Virginia looks to create 'cracks or crevices' against Seminoles run defense
As Virginia Coach Mike London pointed out Monday, not too many teams have found much success running the ball against Florida State this season. In fact, the most rushing yards the Seminoles have allowed in a single game this year is 128 in a 47-17 loss at Oklahoma.
On Saturday, Virginia struggled to run the ball in the first half against division I-AA Virginia Military Institute, which kept a safety close to the line of scrimmage and appeared intent on halting the Cavaliers' rushing attack. Of Virginia's 125 rushing yards, 110 were compiled during a second half in which the Cavaliers held a commanding lead. London knows his team will need to be more effective on the ground against Florida State.
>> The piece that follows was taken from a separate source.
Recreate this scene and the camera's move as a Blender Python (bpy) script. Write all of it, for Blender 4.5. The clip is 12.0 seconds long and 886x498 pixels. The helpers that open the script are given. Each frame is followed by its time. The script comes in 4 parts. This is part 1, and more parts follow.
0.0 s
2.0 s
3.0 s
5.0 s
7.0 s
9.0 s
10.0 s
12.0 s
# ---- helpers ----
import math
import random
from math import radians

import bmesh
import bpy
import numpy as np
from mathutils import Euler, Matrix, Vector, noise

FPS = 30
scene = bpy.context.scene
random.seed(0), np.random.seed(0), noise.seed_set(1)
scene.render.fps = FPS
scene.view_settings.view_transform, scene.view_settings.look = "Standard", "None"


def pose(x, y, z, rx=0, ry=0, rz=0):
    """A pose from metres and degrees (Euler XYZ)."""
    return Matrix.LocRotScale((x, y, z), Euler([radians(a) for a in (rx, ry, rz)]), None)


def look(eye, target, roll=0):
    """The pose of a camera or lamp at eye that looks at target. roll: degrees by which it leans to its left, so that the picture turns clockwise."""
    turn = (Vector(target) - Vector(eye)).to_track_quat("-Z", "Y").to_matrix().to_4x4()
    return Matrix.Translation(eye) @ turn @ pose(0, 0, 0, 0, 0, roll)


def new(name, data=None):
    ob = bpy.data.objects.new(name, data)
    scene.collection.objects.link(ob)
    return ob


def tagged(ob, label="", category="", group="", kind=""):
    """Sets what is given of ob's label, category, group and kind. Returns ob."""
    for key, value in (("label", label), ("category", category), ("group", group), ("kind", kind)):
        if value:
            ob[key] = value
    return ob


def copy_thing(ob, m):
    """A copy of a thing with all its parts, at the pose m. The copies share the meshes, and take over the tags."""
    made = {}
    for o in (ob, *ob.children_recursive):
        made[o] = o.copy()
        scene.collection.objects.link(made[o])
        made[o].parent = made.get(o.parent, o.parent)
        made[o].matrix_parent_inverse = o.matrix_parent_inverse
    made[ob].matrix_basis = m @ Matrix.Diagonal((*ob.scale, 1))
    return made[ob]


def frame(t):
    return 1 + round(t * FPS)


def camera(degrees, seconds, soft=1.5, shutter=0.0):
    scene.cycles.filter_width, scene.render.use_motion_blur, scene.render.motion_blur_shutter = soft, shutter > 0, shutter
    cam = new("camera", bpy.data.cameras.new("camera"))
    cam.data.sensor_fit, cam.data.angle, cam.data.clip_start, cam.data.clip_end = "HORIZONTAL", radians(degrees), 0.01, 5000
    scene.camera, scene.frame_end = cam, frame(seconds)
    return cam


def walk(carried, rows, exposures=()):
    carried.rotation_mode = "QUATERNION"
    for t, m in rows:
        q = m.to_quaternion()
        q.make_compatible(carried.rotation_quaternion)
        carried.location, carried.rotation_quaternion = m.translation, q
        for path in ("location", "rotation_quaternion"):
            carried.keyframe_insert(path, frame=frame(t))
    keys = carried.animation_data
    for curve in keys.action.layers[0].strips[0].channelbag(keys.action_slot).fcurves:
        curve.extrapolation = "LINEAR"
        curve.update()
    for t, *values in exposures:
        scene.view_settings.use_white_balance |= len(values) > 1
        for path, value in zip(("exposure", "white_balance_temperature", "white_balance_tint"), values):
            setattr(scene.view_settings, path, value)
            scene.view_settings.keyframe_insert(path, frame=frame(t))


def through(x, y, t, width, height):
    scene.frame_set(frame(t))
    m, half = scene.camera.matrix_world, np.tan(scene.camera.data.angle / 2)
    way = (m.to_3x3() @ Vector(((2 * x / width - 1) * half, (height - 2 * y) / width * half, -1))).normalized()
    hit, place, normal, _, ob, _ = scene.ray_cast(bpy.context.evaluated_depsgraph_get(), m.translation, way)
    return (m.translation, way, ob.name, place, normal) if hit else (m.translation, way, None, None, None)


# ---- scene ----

"You have to be able to run the ball or at least create running lanes or cracks or crevices that hopefully a guy like Perry Jones can slip through," London said. "I don't know if Keith Payne is going to slip through any crack or crevice. He'll have to be more of a power game. But as I've said before, the running game sets up your play action passes and stuff off of that, and if you're one‑dimensional it could make for a long day.
"If we can't run the ball, it'll be difficult for us. But if we can run the ball, then do some play-action passes off of that and do some other things through game planning, then to be able to move the chains, I think that's important. Our first downs are going to be important, not just the third down conversions, but how many first downs we can get, because I think that's always another indicator of how the game is going."
Jones and Payne -- Virginia's two primary tailbacks -- combined to rush for 103 yards on 21 carries Saturday. On the season, Payne leads the team with 217 yards on 40 carries, while Jones has carried the ball 32 times for 207 yards.
After Payne and Jones, the Cavalier with the next highest rushing attempt total is quarterback Marc Verica, though most of his runs are not by design. On Saturday, he took a sack in the first quarter on a third-and-nine play while attempting to avoid a pass rush that lost Virginia 17 yards.
London doesn't mind seeing his quarterback tucking the ball and running when the situation mandates such a decision, but he would prefer to avoid one critical thing.
"You want to make sure that you don't go backwards," London said. "You want to make sure that if you're in a situation where you're being harassed that if you can throw the ball beyond the line of scrimmage and make sure you're not throwing it to their guy, then instead of taking a sack you've got a chance to live to see another day or maybe perhaps punt.
"But if it dictates that it's not there and he can find a crease or a crevice, rather than taking a sack or going backwards, then sometimes you look at [Florida State quarterback Christian Ponder] when you're playing man coverage and guys are turning and running with their back to him. It's ingrained in him. He takes it, and he goes. And he's a fast guy that can add some yardage that way.
"Marc has got to be kind of like that a little bit in that if there's a lot of pressure and they have guys covered that you can be a runner yourself, get as much as you can, go down, don't try to be a hero, take what you can get and live to see another down instead of trying to rush things."